GIVEN TASK:
From the entries below, copy exactly the lines from the one that contains "Write the bpy" through the one that contains "random.seed(0), np.random.seed(0), noise.seed_set(1)", both included, and only those.
Start
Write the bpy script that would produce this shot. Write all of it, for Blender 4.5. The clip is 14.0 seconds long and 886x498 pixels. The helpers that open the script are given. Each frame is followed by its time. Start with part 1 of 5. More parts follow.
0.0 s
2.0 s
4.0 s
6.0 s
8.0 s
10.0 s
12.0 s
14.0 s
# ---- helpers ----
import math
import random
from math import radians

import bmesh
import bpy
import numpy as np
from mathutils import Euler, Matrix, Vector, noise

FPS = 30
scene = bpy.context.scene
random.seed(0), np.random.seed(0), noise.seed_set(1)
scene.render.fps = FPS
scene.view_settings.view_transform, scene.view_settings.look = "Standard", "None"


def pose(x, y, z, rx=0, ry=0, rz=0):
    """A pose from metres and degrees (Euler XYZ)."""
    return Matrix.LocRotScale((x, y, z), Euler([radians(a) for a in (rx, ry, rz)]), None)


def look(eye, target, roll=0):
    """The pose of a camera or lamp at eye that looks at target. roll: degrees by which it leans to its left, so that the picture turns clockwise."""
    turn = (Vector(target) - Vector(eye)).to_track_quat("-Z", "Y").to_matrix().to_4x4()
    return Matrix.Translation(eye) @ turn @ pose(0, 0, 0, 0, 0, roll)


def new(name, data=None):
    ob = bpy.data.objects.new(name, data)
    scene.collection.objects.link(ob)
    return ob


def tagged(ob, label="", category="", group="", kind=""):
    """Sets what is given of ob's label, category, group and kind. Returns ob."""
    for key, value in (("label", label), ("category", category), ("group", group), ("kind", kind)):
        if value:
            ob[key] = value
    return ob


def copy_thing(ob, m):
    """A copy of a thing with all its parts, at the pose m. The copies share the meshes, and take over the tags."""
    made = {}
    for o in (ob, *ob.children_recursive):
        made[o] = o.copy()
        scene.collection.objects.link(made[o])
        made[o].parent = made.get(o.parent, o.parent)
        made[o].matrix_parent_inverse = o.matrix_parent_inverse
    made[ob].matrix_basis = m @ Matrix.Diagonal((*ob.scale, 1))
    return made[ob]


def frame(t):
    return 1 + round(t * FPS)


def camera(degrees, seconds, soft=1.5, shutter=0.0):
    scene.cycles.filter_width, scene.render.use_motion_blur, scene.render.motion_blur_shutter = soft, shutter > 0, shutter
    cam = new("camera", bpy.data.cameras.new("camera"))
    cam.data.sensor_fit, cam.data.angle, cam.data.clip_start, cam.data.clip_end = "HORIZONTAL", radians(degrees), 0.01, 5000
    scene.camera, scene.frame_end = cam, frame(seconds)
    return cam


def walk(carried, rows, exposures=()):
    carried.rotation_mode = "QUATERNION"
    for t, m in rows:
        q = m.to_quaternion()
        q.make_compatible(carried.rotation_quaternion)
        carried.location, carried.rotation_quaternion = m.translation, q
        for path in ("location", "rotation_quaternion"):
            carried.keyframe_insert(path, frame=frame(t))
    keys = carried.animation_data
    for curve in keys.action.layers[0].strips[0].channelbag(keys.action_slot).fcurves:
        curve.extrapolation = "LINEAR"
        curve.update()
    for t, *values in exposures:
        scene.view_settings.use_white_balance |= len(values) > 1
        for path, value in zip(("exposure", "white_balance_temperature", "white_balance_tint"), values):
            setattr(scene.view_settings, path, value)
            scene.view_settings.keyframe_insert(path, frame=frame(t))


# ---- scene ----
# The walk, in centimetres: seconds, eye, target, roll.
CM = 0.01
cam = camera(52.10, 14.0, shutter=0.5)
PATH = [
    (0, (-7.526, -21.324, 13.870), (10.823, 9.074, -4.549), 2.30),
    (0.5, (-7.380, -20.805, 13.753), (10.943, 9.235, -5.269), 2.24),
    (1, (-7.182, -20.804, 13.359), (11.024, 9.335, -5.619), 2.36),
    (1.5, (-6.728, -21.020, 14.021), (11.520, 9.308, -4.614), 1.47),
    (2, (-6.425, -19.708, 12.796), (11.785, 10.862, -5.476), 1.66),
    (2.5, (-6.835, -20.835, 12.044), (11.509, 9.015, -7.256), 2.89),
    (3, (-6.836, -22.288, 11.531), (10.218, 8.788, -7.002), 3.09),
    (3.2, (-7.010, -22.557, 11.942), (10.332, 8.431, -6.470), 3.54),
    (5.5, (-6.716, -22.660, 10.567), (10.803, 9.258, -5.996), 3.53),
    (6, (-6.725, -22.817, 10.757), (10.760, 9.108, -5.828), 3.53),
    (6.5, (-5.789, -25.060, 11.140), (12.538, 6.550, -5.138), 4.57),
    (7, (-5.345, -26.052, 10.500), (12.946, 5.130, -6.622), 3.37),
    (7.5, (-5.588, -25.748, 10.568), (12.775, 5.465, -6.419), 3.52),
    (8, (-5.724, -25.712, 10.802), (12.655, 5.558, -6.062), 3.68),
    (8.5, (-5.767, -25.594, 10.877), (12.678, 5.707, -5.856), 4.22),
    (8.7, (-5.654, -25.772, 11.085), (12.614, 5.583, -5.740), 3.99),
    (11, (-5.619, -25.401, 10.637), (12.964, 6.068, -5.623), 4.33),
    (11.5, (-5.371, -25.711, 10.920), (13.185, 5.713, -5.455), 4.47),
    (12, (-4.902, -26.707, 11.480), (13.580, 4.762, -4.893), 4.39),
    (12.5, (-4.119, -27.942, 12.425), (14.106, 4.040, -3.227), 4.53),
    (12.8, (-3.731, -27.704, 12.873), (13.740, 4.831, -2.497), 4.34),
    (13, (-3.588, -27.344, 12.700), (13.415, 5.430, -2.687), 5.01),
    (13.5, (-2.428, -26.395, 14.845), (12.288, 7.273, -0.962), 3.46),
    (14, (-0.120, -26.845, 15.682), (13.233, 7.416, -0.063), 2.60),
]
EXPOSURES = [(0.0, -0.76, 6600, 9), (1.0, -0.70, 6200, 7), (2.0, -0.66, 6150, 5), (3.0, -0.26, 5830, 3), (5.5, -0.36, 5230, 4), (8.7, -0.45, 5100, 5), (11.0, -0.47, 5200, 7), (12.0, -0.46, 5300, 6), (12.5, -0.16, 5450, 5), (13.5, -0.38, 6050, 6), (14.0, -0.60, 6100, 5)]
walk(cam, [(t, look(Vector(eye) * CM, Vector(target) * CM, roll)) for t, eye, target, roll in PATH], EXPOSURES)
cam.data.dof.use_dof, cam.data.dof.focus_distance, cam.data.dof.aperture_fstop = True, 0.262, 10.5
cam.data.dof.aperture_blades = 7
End
Start
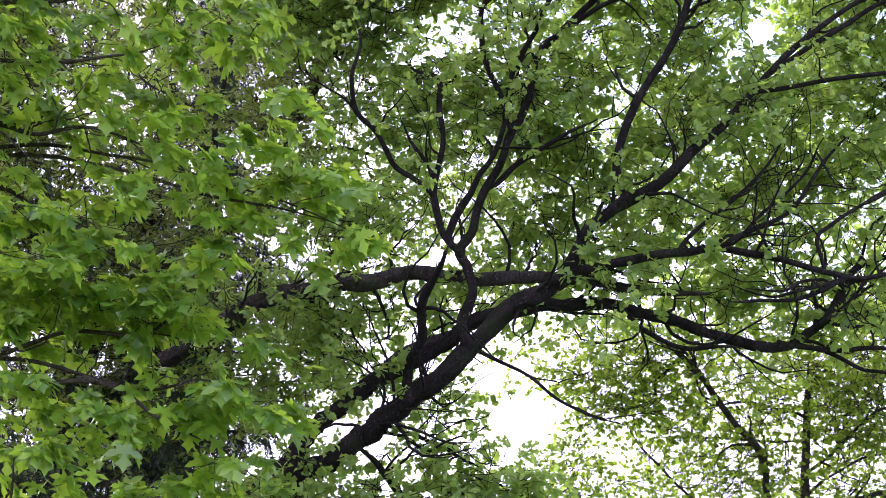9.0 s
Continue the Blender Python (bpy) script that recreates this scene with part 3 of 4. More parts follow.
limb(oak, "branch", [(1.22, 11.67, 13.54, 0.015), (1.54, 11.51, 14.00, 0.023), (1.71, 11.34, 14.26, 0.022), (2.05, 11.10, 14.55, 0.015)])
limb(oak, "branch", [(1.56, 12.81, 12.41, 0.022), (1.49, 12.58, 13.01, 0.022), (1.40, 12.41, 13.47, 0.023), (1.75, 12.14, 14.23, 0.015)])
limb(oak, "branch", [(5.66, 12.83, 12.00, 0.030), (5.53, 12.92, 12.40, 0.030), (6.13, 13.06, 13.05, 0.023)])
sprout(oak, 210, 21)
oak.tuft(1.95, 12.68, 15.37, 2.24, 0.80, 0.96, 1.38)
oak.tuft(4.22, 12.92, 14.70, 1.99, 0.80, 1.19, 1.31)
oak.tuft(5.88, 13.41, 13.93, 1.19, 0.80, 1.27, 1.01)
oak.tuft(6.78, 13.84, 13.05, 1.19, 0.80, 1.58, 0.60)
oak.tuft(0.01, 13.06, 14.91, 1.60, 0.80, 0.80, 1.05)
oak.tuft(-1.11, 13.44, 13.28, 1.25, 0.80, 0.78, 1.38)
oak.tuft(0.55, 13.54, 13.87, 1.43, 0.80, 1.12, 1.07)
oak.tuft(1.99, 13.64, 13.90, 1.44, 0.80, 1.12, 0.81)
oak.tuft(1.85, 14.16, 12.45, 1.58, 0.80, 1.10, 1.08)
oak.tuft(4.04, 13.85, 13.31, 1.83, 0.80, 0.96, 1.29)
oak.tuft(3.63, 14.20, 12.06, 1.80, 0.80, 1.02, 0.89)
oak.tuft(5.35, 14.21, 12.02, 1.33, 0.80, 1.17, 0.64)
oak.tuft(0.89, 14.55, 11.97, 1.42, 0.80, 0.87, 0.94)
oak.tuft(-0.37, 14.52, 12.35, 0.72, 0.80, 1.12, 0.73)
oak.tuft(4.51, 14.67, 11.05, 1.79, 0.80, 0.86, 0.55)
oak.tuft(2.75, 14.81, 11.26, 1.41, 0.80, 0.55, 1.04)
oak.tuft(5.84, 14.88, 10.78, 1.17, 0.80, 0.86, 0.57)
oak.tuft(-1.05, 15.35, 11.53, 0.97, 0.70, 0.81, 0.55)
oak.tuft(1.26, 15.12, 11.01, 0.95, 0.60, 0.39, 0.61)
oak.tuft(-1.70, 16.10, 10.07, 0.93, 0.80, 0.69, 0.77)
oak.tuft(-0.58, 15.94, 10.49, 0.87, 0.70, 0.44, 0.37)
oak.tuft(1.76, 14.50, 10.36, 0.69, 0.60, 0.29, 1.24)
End
ANSWER TO THE PROBLEM:
Write the bpy script that would produce this shot. Write all of it, for Blender 4.5. The clip is 14.0 seconds long and 886x498 pixels. The helpers that open the script are given. Each frame is followed by its time. Start with part 1 of 5. More parts follow.
0.0 s
2.0 s
4.0 s
6.0 s
8.0 s
10.0 s
12.0 s
14.0 s
# ---- helpers ----
import math
import random
from math import radians

import bmesh
import bpy
import numpy as np
from mathutils import Euler, Matrix, Vector, noise

FPS = 30
scene = bpy.context.scene
random.seed(0), np.random.seed(0), noise.seed_set(1)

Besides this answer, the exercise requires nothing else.